→ **WHAT YOU WILL DO**
Skip every image and restate the data word for word.

→ **SUPPLIED MATERIAL**
* BEGIN *
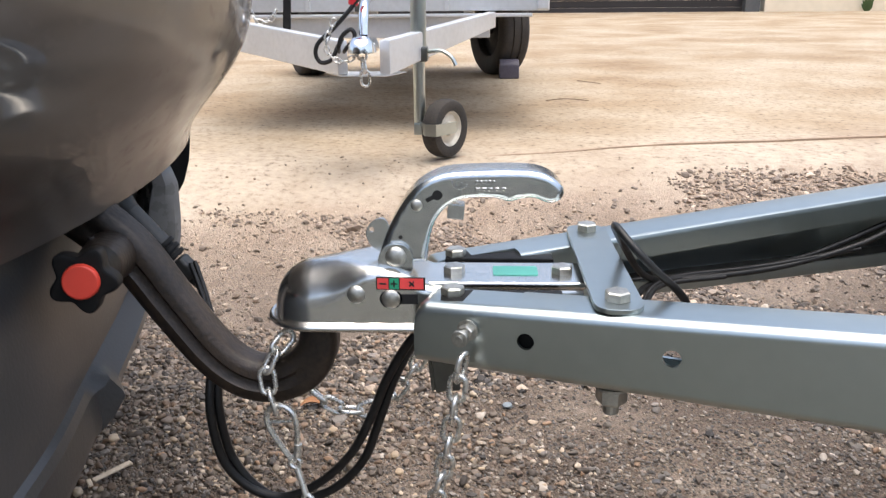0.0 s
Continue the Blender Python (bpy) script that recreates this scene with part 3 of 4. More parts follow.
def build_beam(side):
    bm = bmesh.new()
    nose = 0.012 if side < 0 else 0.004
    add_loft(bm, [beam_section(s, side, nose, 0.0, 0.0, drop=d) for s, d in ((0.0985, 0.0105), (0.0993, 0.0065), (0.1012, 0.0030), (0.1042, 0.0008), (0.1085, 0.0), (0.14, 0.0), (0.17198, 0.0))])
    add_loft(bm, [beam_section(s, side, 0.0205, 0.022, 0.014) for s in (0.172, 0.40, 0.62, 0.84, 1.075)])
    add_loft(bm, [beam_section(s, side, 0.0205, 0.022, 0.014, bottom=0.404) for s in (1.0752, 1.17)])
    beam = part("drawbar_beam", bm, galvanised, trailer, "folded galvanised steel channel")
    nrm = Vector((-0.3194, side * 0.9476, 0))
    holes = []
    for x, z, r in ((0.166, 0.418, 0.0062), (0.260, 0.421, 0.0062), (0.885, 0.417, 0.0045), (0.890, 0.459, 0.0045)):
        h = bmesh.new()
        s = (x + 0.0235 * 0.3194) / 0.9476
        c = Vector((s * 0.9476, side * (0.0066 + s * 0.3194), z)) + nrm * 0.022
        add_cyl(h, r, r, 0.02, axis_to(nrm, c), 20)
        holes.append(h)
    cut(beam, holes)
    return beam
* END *
→ **EXERCISE RESULT**
0.0 s
Continue the Blender Python (bpy) script that recreates this scene with part 3 of 4. More parts follow.
def build_beam(side):
    bm = bmesh.new()
    nose = 0.012 if side < 0 else 0.004
    add_loft(bm, [beam_section(s, side, nose, 0.0, 0.0, drop=d) for s, d in ((0.0985, 0.0105), (0.0993, 0.0065), (0.1012, 0.0030), (0.1042, 0.0008), (0.1085, 0.0), (0.14, 0.0), (0.17198, 0.0))])
    add_loft(bm, [beam_section(s, side, 0.0205, 0.022, 0.014) for s in (0.172, 0.40, 0.62, 0.84, 1.075)])
    add_loft(bm, [beam_section(s, side, 0.0205, 0.022, 0.014, bottom=0.404) for s in (1.0752, 1.17)])
    beam = part("drawbar_beam", bm, galvanised, trailer, "folded galvanised steel channel")
    nrm = Vector((-0.3194, side * 0.9476, 0))
    holes = []
    for x, z, r in ((0.166, 0.418, 0.0062), (0.260, 0.421, 0.0062), (0.885, 0.417, 0.0045), (0.890, 0.459, 0.0045)):
        h = bmesh.new()
        s = (x + 0.0235 * 0.3194) / 0.9476
        c = Vector((s * 0.9476, side * (0.0066 + s * 0.3194), z)) + nrm * 0.022
        add_cyl(h, r, r, 0.02, axis_to(nrm, c), 20)
        holes.append(h)
    cut(beam, holes)
    return beam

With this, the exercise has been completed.